America, the confused

Thursday, July 8, 2004

Given that this is an election year and we have all been subjected to one political tirade after another; many people apparently see themselves fit to continually vote along party lines.

Personally, I think such a decision is always rash and foolhardy. Rather than support any party, I prefer to look at individual criteria and base my decision on individual merit; but that's just me.

What I do not understand, however, is the political alliances that the average Joe makes. I know people who vote a party ticket because it's what they feel they are supposed to do. They do not, apparently, take the time to evaluate the nominees for the different offices, and many times cast self-contradictory votes. Basically, the voting public seems to be confused.

There is hope, though, as there are reliable web-sites and programs on the Internet which enable you, based on your answers to social/political questions, to discover which party you most closely share your beliefs. One such site that I highly recommend is "The Political Compass." The address for the site is not the same as the test's namesake, but if you do a search engine on "The Political Compass" you will be led right to it.
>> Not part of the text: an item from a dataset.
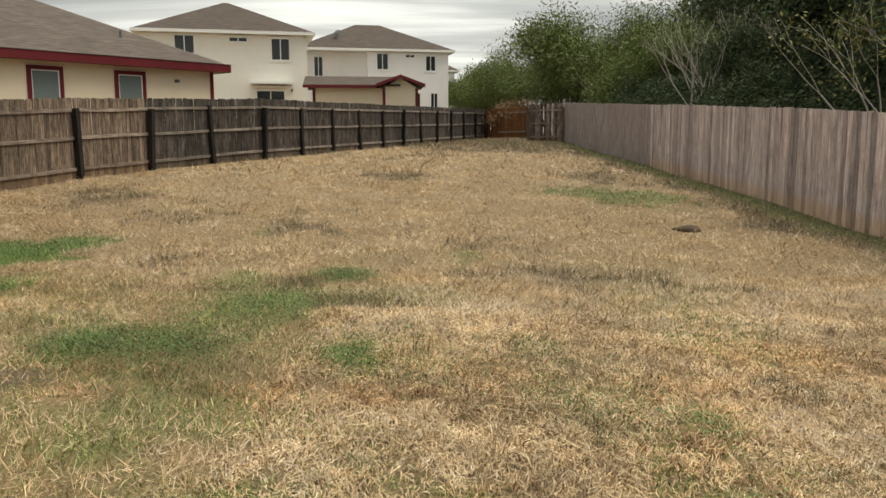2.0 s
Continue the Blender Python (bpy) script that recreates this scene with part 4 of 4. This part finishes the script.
again(bpy.data.objects["orange_tree"], 11.2, -18.2, 1.25, 140)
tw = place(tree("twig_shrub", 62, 9, 0.95, 0.02, 4, TWIG, None, label="gray leafless twiggy shrub", spread=1.0, upward=0.08, wander=0.4, fork=(2, 3)), 5.6, -23.5, 1.35, 0)
again(tw, 7.6, -23.0, 1.1, 100)
for x, y, s, a in ((6.2, -21.2, 1.7, 40), (4.9, -21.8, 1.6, 200), (8.4, -20.6, 1.6, 300)):
    again(tw, x, y, s, a)
for x, y, s, a in ((9.2, -19.8, 1.45, 20), (7.3, -20.4, 1.4, 260), (11.2, -12.2, 1.25, 310), (11.2, -15.0, 1.4, 75), (11.8, -19.6, 1.4, 15)):
    again(bpy.data.objects["orange_tree"], x, y, s, a)
for x, y, s, a in ((6.8, -26.0, 0.9, 10), (4.6, -27.5, 1.0, 130), (3.2, -27.0, 0.9, 220)):
    again(mesq_b, x, y, s, a)
dry_bush = place(tree("twig_shrub", 63, 12, 0.7, 0.012, 2, BARK, LEAF_ORANGE, 16, 0.16, 0.03, "rust-brown dried bush behind the far fence", spread=0.8, upward=0.15), 6.3, 51.5, 1.6, 0)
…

There are also other such tests on-line, but the aforementioned site is more thorough.

To give you a taste of what I'm talking about, I'll give you a quick test.

1. Do you believe the federal government should have either increased or decreased control over civil liberties (i.e. the right to imbibe, keep an bear arms, choosing whether or not to buckle your seatbelt, etc.)?

2. Do you believe the states should be allowed to govern themselves with minimal interference from the federal government?

3. Do you believe a free-market is more solid and yields better results than a capitalist market flogged by government restrictions?

4. Do you believe individuals should be hired for a position based on their credentials and merit rather than the color of their skin?

5. Do you believe in a lowered tax burden and fewer social programs that spend taxpayer money, or do you believe in existing and increased tax rates that pour more money into defunct governmental programs?

If you answer these questions honestly, one way or the other, you just might surprise yourself.

If your answers lean more toward individual liberties; if your answers show that you believe more in a free market; if your answers basically reflect a desire for restricted government, then guess what: you hold strong Republican beliefs. If the opposite is true; if you believe in increased government involvement and control on the state and local levels and an increased tax-burden to enlarge government programs, then you hold strong Democrat beliefs.

I bring this all up because, I believe, it is important to the continued success of our country. If we are to be a country "of the people, for the people, and by the people," then we must vote within the parameters of our views and belief structure, whatever that may be.

Although many politicians are incredibly good at telling you what you want to hear, that doesn't mean they are who you would necessarily support. The simple fact that millions of Americans who actually feel the urge to get out and vote are doing so blindly is scary.

Don't let yourself be fooled by what you hear. Don't place a vote based on the way your parents and grandparents voted. Vote from an informed point of view that will see your hopes and dreams for a stronger America fulfilled.

Otherwise, the value of your vote is truly dubious and the repercussions could be more dire than you think. An ignorant vote is the worst kind because it's just another way of selling your birthright for a bowl of soup.

Do yourself a favor and check out the website. Take your time and be honest. Hopefully, if you do so, you will leave the polls with more of a sense of accomplishment. Hopefully, we can start and continue electing the right people for the job.